The Tories should be exposing the flimsiness of Labour’s reform plans, from its lazy attempt to revive New Labour’s doomed polyclinics, to its managerial obsession with new hospital league tables. They should be putting their heads together to come up with more serious solutions, whether refashioning the NHS as a hybrid state-private model, or directing money from cash-guzzling hospitals to diagnostic innovation and anti-obesity prevention.

Instead, as Sunak quietly downgrades his pledge to slash waiting lists, his party has nothing to say. Tory campaign planners seem to think that the party can distract Red Wall voters from crumbling local health services by flying a few dozen immigrants to Kigali.

Even harder to forgive is that so many Tories seem more animated by Rwanda than the broader conundrum of Britain’s economic decline.

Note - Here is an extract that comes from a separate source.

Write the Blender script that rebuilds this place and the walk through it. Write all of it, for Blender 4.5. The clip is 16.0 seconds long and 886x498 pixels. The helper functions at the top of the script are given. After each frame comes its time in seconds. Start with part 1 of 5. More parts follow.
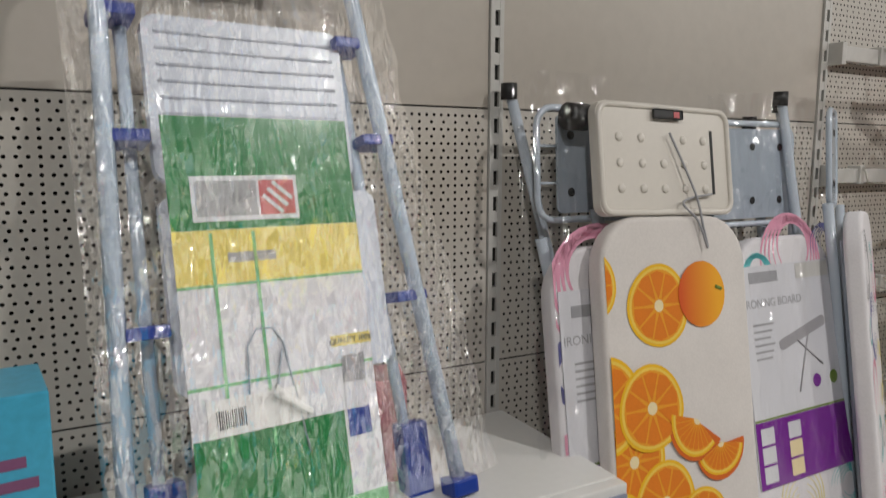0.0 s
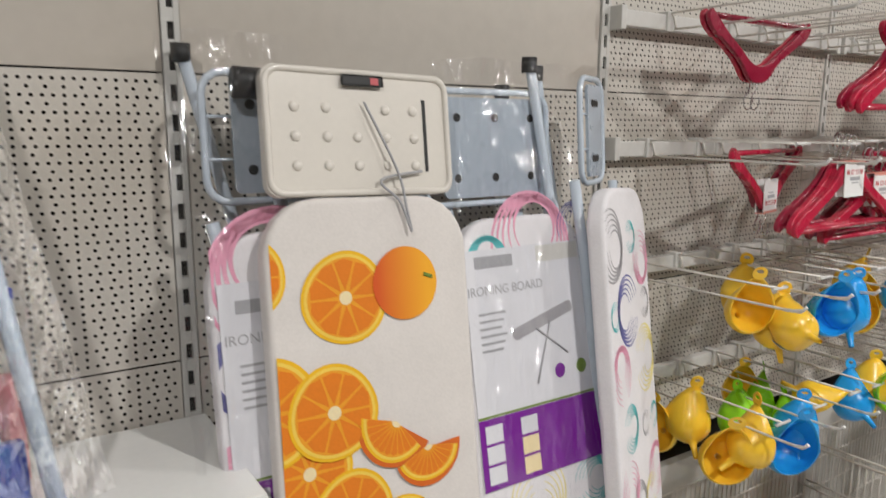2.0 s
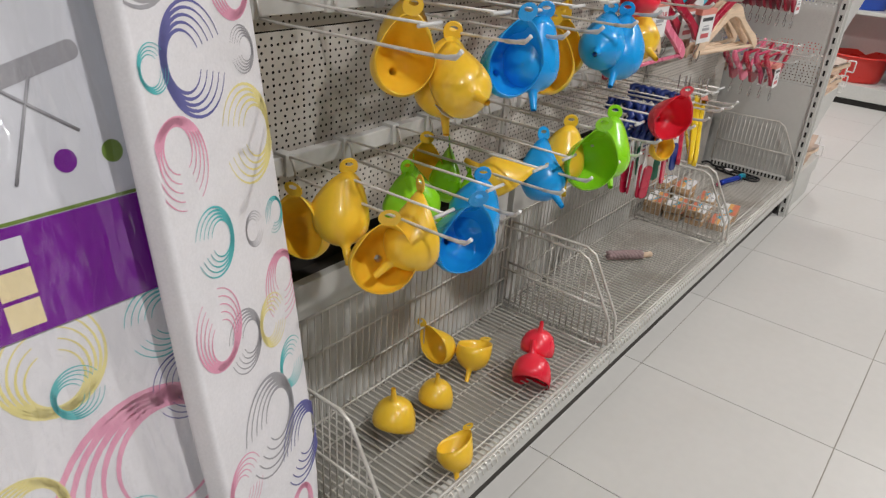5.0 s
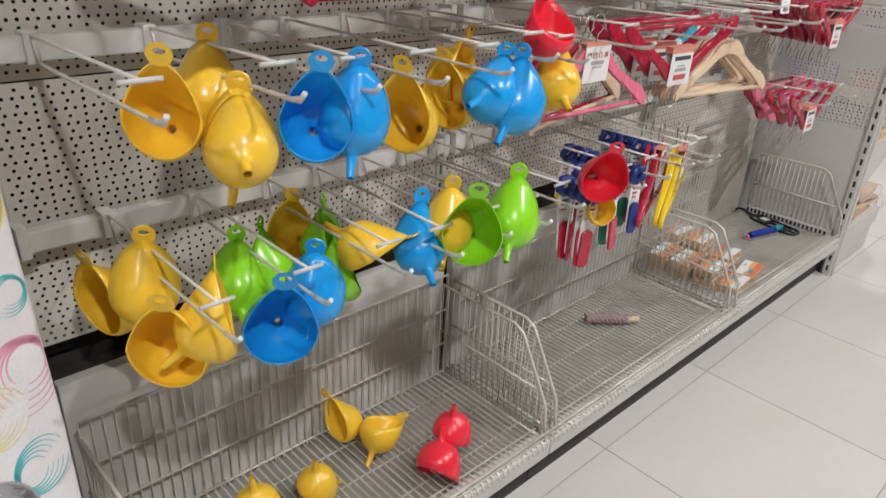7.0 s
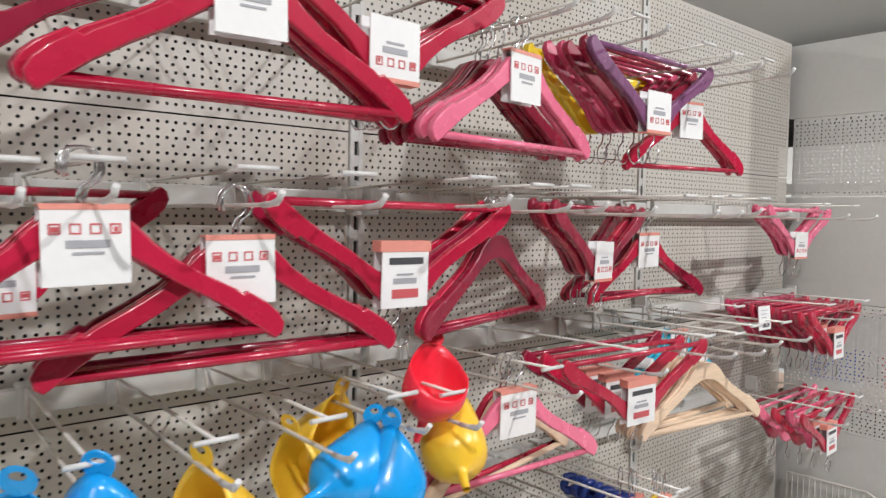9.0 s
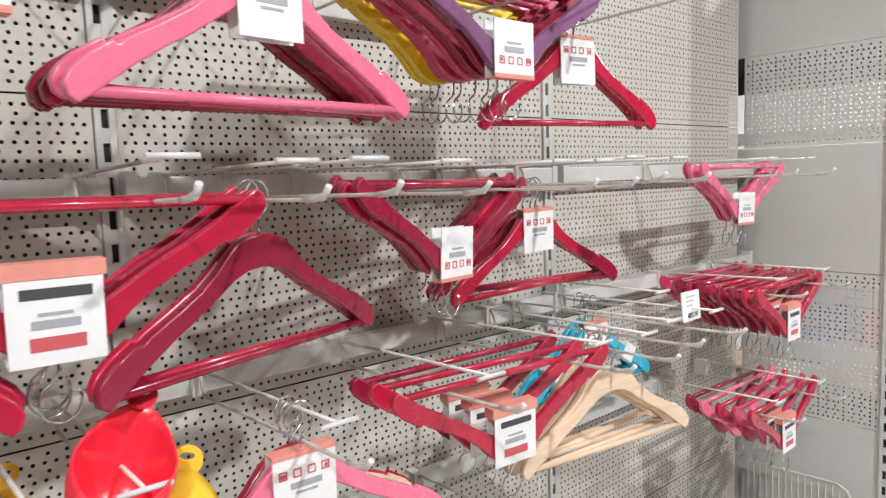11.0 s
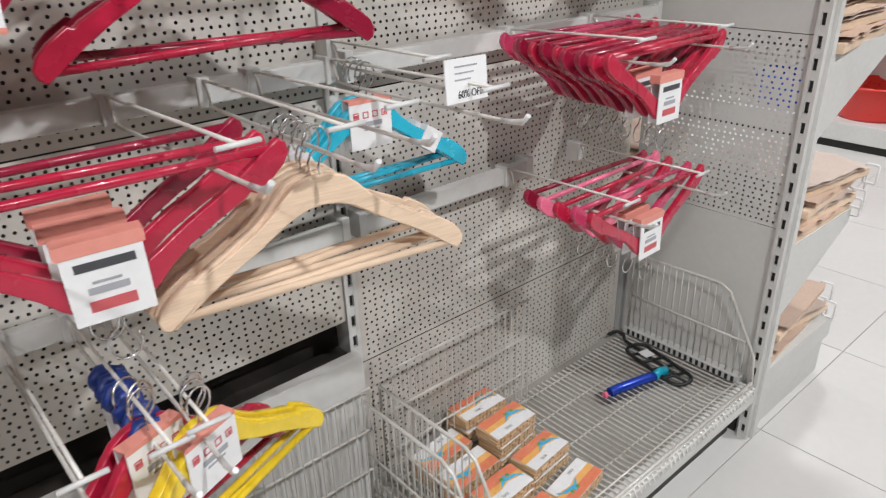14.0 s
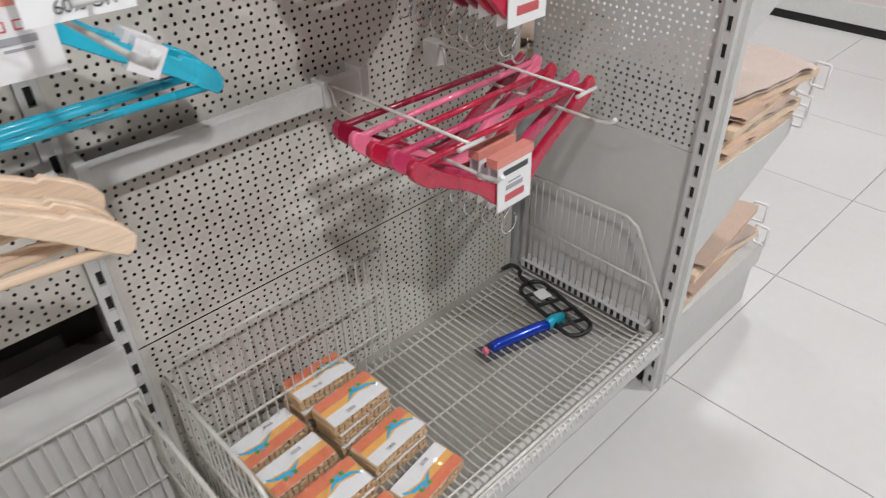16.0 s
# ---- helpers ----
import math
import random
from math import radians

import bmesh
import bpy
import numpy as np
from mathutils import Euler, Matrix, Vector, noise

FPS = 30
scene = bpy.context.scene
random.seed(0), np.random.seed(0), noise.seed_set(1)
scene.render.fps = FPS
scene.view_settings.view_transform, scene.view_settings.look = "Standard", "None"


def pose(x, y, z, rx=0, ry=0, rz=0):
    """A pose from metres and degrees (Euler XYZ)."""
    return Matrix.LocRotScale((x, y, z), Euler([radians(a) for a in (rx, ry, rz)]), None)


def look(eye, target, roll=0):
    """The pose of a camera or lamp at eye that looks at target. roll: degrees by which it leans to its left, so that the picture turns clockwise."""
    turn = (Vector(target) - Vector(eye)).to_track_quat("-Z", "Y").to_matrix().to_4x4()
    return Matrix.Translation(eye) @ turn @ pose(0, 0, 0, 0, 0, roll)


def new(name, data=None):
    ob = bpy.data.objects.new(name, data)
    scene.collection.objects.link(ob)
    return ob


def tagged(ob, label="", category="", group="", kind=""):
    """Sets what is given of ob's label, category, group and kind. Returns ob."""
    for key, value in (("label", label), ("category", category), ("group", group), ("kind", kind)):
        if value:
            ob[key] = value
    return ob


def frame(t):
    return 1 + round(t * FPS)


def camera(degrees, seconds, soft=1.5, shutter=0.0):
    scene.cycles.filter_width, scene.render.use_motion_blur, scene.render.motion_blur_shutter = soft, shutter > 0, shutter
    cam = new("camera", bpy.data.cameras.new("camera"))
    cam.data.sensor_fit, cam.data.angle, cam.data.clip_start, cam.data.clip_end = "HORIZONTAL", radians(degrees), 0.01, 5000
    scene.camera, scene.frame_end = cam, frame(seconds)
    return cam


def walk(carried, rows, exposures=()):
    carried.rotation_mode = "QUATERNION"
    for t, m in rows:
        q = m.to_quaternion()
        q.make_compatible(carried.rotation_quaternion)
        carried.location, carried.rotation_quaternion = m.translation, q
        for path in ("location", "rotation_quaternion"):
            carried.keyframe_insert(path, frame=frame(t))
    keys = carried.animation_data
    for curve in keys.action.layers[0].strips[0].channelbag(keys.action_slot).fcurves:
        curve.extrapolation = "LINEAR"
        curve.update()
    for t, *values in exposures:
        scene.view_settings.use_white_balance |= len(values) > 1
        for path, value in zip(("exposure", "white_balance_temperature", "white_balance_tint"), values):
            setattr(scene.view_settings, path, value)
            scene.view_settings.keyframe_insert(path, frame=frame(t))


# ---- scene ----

Middle income households in Britain are 20 per cent poorer than their equivalents in Germany: it is a travesty that a Conservative government should have no plan for growth beyond a few minor tax cuts.

It is an even bigger scandal that the party has given up on its post-Brexit “Global Britain” vision. There is still an opportunity to salvage the project, centred around solving Britain’s productivity puzzle.

The key to doing so is to create an environment that attracts long-term international investment in capital and skills. While persnickety and unglamorous domestic reforms, like overhauling planning, apprenticeships and business taxation are important, leveraging Brexit to reinvent Britain as a life sciences superpower and Europe’s AI hub could also play a heroic, complementary role.

Alas the Tories no longer have any interest in grappling with the great challenges that threaten both the nation and the future of conservatism. There is falling on one’s sword. Then there is being knocked out with a bottle in a drunken bar fight.